To define coverture is to go back in time when a woman gave up any rights of independence to her husband, for she was under the protection, power and influence of him. It was her place in marriage to be the homemaker and the child caregiver and his place to earn the income. Labor was divided between the sexes because it was the natural thing to do. Women had their place in society and within the marriage.
The traditional views of marriage tell women that it is their duty to play their role in this marital relationship. Men and women are not equally qualified to perform the roles of the other. Vows were taken at the altar to love, honor and obey their husband.
This medieval concept of marriage lingered for hundreds of years where women were more property than partner until the equality of women began to emerge. Women finally obtained the right to vote, then moved into those traditional fields that only men had occupied. Their struggle for equality continues to be an ongoing effort.
Today we see a new woman, much different from our mothers and grandmothers even, one that is capable of doing much more than she could 100 years ago. Marriage laws also changed giving her greater responsibilities in the marriage contract. She is less likely to be automatically given child caregiver custody in divorce. There is greater equality in who pays whom alimony.
The Right wants to define marriage in an antiquated fashion much like the coverture of old. Arguments to keep this definition have brought up procreation, yet have ignored the fact there has never been a requirement to be fertile to have a legal marriage. Testimony in the Prop 8 trial in California pointed out that 38% of all children born in the United States are from unwed parents. So how is procreation necessary for marriage or marriage necessary for procreation? How is same-sex marriage different from an infertile one?
The Right wants the American people to believe that a child needs both a mother and a father. This only reinforces the notion that traditional marriage is necessary to rear children because the mother and the father have roles that must be held. In other words, the mother's place is in the home caring for the children. That is her role.

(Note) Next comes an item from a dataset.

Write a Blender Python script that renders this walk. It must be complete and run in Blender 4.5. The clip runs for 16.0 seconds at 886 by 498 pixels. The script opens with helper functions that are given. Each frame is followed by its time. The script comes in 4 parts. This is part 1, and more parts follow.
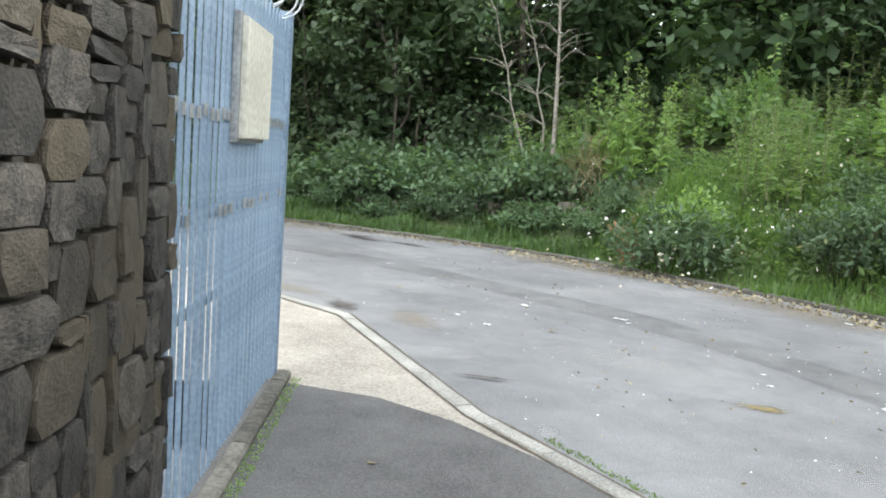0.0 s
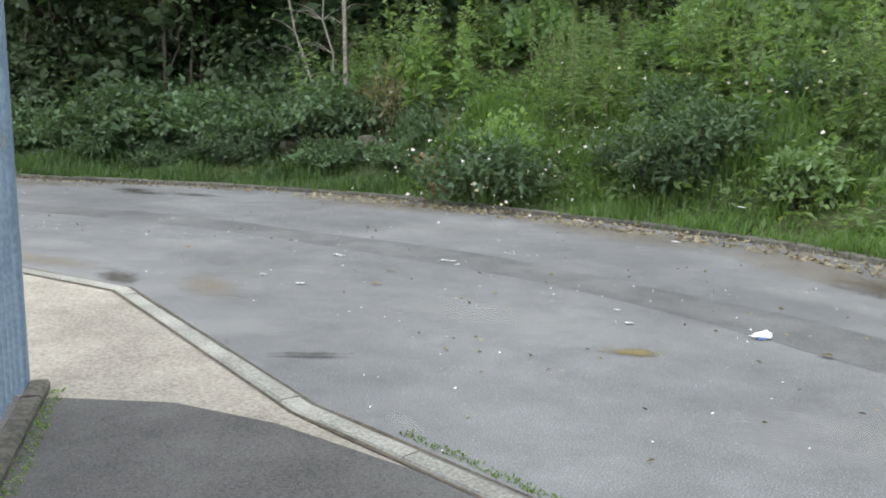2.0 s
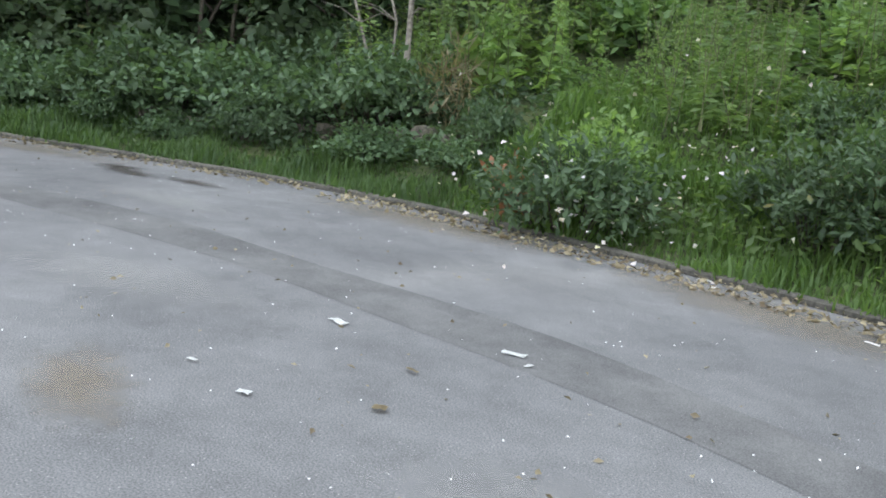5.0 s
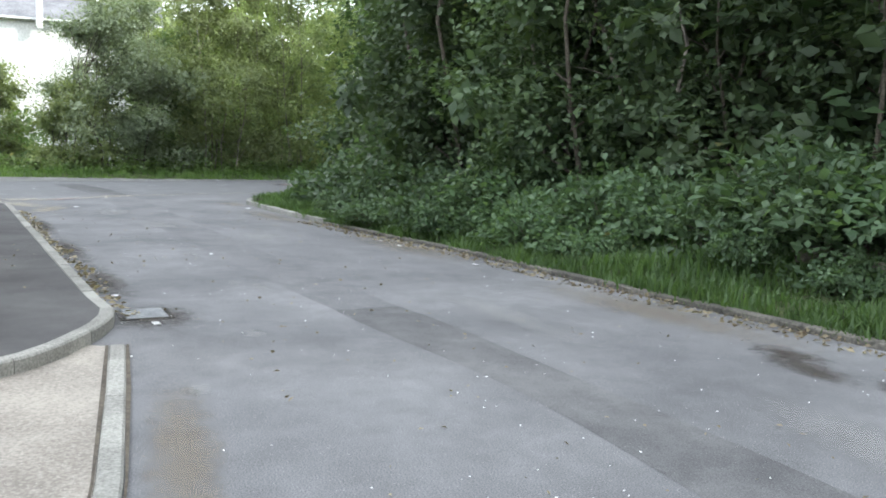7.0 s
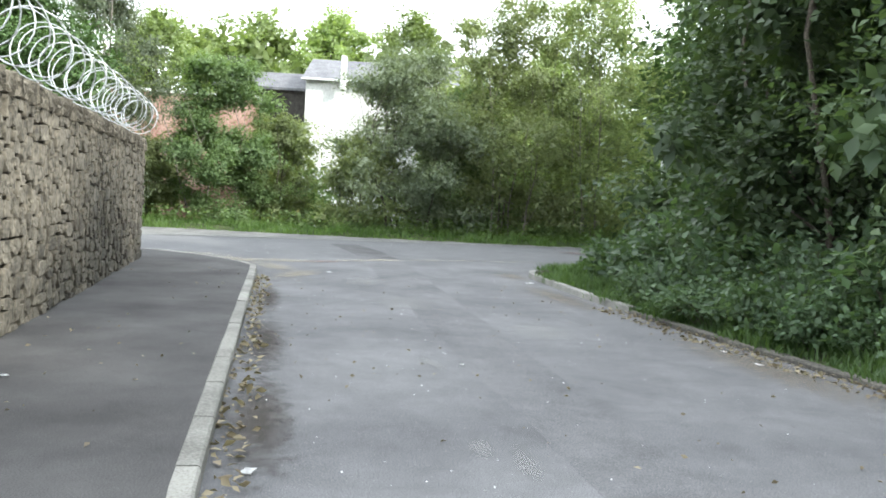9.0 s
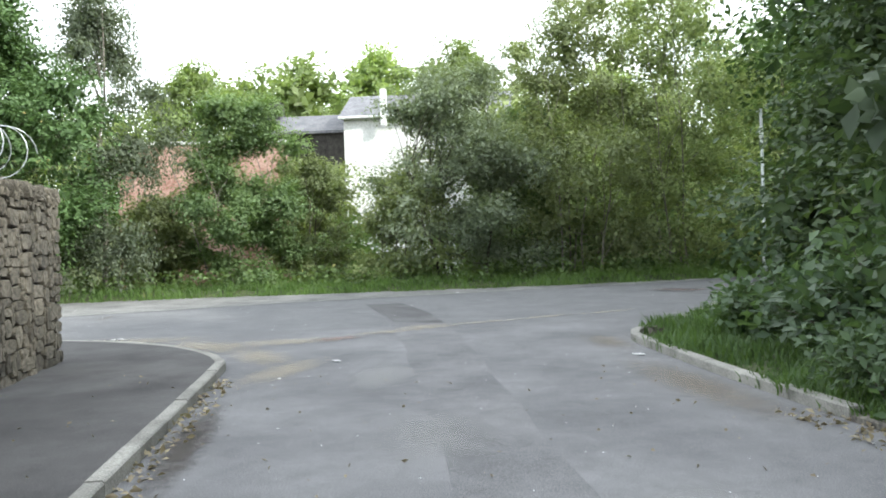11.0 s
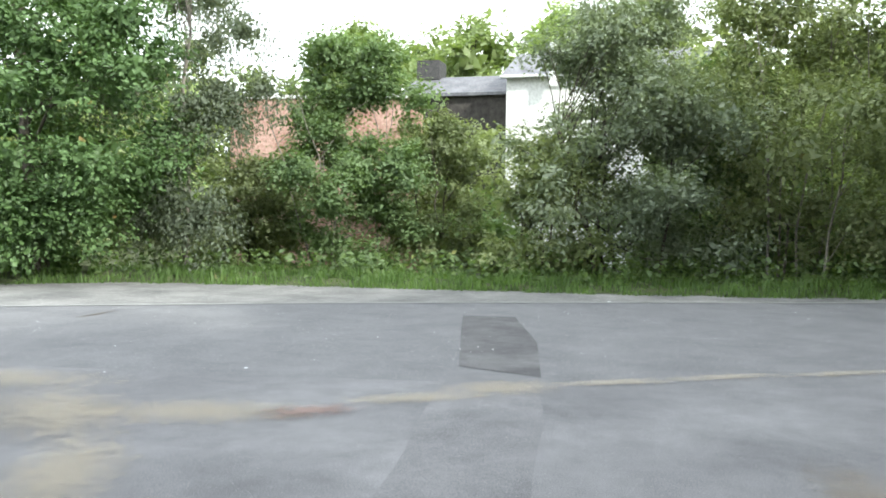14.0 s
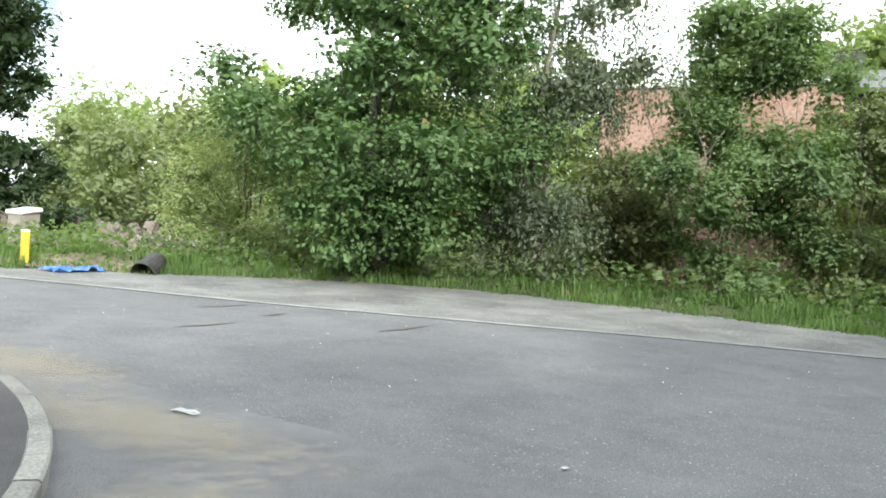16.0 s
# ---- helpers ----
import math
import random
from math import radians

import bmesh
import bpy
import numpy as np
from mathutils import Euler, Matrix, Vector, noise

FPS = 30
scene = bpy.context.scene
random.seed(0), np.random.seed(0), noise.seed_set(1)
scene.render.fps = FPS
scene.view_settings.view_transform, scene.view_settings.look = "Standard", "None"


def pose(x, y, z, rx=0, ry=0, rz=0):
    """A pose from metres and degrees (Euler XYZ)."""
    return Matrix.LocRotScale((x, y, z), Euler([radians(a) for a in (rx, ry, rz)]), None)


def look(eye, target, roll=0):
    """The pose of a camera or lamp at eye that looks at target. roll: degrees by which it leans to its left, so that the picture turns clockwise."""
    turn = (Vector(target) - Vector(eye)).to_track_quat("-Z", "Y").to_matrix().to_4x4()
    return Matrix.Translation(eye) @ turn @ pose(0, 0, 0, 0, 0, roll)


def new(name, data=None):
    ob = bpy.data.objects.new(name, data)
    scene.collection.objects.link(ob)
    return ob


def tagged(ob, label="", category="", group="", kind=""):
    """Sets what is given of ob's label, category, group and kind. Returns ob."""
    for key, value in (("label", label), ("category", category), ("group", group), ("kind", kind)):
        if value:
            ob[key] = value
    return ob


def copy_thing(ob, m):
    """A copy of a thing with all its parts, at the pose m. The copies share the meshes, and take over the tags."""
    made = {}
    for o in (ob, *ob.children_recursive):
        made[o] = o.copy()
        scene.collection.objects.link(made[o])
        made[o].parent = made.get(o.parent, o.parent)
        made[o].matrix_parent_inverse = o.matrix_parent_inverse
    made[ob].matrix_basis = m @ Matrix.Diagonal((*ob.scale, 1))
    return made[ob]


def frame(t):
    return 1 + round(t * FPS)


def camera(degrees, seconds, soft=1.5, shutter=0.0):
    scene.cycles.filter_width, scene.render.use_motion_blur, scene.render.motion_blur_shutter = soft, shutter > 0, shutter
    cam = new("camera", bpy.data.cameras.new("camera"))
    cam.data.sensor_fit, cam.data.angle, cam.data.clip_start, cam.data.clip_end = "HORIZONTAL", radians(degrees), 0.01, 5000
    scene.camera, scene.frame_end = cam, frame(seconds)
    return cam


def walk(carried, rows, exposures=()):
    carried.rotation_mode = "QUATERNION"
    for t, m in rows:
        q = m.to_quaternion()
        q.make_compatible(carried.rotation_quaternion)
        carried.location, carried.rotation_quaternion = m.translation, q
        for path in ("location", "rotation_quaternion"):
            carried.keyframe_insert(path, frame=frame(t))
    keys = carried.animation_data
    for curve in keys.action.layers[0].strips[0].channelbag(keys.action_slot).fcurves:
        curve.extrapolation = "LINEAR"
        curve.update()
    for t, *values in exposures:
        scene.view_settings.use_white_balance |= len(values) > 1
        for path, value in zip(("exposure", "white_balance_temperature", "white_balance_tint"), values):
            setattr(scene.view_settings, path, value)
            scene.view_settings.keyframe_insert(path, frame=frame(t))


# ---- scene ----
cam = camera(53.7, 16.0, soft=1.8)
PATH = [
    (0, (0.141, 0.013, 1.583), (-1.178, 1.5, 1.362), 3.9),
    (0.5, (-0.103, 0.299, 1.51), (-1.214, 1.944, 1.261), 3.8),
    (1, (-0.298, 0.413, 1.485), (-1.214, 2.162, 1.164), 4.2),
    (1.5, (-0.468, 0.664, 1.468), (-1.325, 2.44, 1.135), 2.3),
    (2, (-0.682, 0.862, 1.482), (-1.603, 2.604, 1.139), 0.8),
    (2.5, (-0.816, 1.196, 1.506), (-1.785, 2.92, 1.207), -1.1),
    (3, (-0.945, 1.653, 1.484), (-1.641, 3.501, 1.17), 0.3),
    (3.2, (-1.001, 1.808, 1.493), (-1.653, 3.672, 1.179), 0.1),
    (5.3, (-2.641, 3.928, 1.432), (-3.826, 5.486, 1.022), 7.4),
    (5.5, (-2.932, 4.088, 1.43), (-4.25, 5.528, 0.995), 6.9),
    (5.8, (-3.335, 4.431, 1.471), (-4.877, 5.624, 1.022), 1.6),
    (6, (-3.643, 4.733, 1.514), (-5.253, 5.816, 1.029), -1.4),
    (6.5, (-4.752, 5.23, 1.502), (-6.504, 6.145, 1.194), 5.0),
    (7, (-5.81, 5.763, 1.481), (-7.687, 6.416, 1.257), 1.9),
    (7.5, (-7.034, 6.031, 1.396), (-8.977, 6.473, 1.228), 1.0),
    (8, (-8.231, 6.183, 1.364), (-10.215, 6.413, 1.267), 0.1),
    (8.5, (-9.267, 6.326, 1.337), (-11.259, 6.479, 1.25), 3.2),
    (9, (-10.345, 6.392, 1.365), (-12.342, 6.404, 1.262), 3.3),
    (9.2, (-10.86, 6.463, 1.368), (-12.855, 6.369, 1.262), 0.8),
    (11.3, (-16.386, 6.583, 1.423), (-18.381, 6.437, 1.414), -1.7),
    (11.5, (-16.879, 6.616, 1.424), (-18.873, 6.46, 1.419), -1.1),
    (12, (-18.087, 6.753, 1.435), (-20.077, 6.548, 1.45), -0.2),
    (12.5, (-19.19, 6.868, 1.413), (-21.176, 6.63, 1.386), 0.2),
    (13, (-20.335, 7.035, 1.463), (-22.308, 6.713, 1.423), 0.3),
    (13.5, (-21.321, 7.085, 1.481), (-23.28, 6.682, 1.437), 0.0),
    (14, (-22.417, 6.951, 1.517), (-24.333, 6.38, 1.456), 0.9),
    (14.5, (-23.508, 6.522, 1.394), (-25.321, 5.681, 1.343), 2.2),
    (15, (-24.561, 5.845, 1.26), (-26.273, 4.812, 1.227), 0.8),
    (15.5, (-25.39, 5.467, 1.293), (-27.0, 4.28, 1.265), 1.3),
    (16, (-26.077, 5.133, 1.352), (-27.597, 3.834, 1.288), 4.0),
]
EXPOSURES = [(0, 1.22, 6350, 6), (0.6, 0.97, 6350, 6), (1.5, 0.8, 6350, 6), (3.0, 0.7, 6350, 6), (5.5, 0.75, 6050, 7), (6.5, 0.58, 6050, 7), (7.0, 0.8, 6050, 7), (9.0, 0.88, 6150, 6), (11.5, 0.65, 6150, 6), (12.5, 0.62, 6150, 6), (14.5, 0.9, 6200, 5), (16.0, 0.6, 6300, 4)]
walk(cam, [(t, look(eye, target, roll)) for t, eye, target, roll in PATH], EXPOSURES)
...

Another argument the Right makes is that gay and lesbian people are not being discriminated against because they have the right to marry, just not to one of the same sex as they. Yet the courts have ruled in opposition. The California Supreme Court stated, "[b]ecause a person's sexual orientation is so integral an aspect of one's identity, it is not appropriate to require a person to repudiate or change his or her sexual orientation in order to avoid discriminatory treatment." The fact is that being gay cannot be changed; and therefore, the right to marry is denied based on sex. How could a same-sex marriage fit the arcane definition without a man and a woman?
The right to marry is a fundamental right of all Americans. Yet the right to marry someone of your own sex is denied in most states and only recognized as marriage in a handful of others. But the Right provides a solution, domestic partnerships, because that is not marriage. This is yet another form of discrimination. Domestic partners have no rights as do married couples under most state laws and certainly not federal.
Ah, but the Right argues that opening the door for same-sex couples to marry brings into play polygamy and incestuous marriages while ignoring the compelling interest of the state to not recognize those relationships. Laws preventing a father from marrying his daughter are the same for two brothers marrying.
The trial in California over Prop 8 provided evidence that the Right used threats and intimidation for those in favor of same-sex marriage. The Catholic Church and LDS joined forces to finance a campaign using those tactics. Even though only 2% of Californians are Mormon, the financial contributions from out-of-state and the volunteer force they brought with them worked in unison with other religious organizations to bring the vote to repeal the law by 4.6%. This, in effect, had established a number of marital statuses within the state. Of course, there are those opposite-sex couples who were/are free to marry before and after Prop 8; 18,000 same-sex couples who married between 17 June and 4 November 2008 but cannot remarry if that marriage is dissolved by death or divorce; and those same-sex and opposite-sex couples that marry legally outside the state.
The Right used the people of California for their own purposes, to keep the woman and traditional marriage in place. They have campaigned to stigmatize the gay and lesbian population as being undesired and less deserving of recognition of the status of a civil marriage. They fail to recognize that gay and lesbian individuals have relationships that mirror that of the straight population. They want to refuse the right of marriage and the state and federal benefits enjoyed by that right. To exclude gay and lesbian individuals from the institution of marriage in order to promote traditional marriage is nothing more than a new coverture wrapped up with a pretty bow. Women have fought for their rights, racial minorities have fought for their rights and gays and lesbians are now fighting for theirs.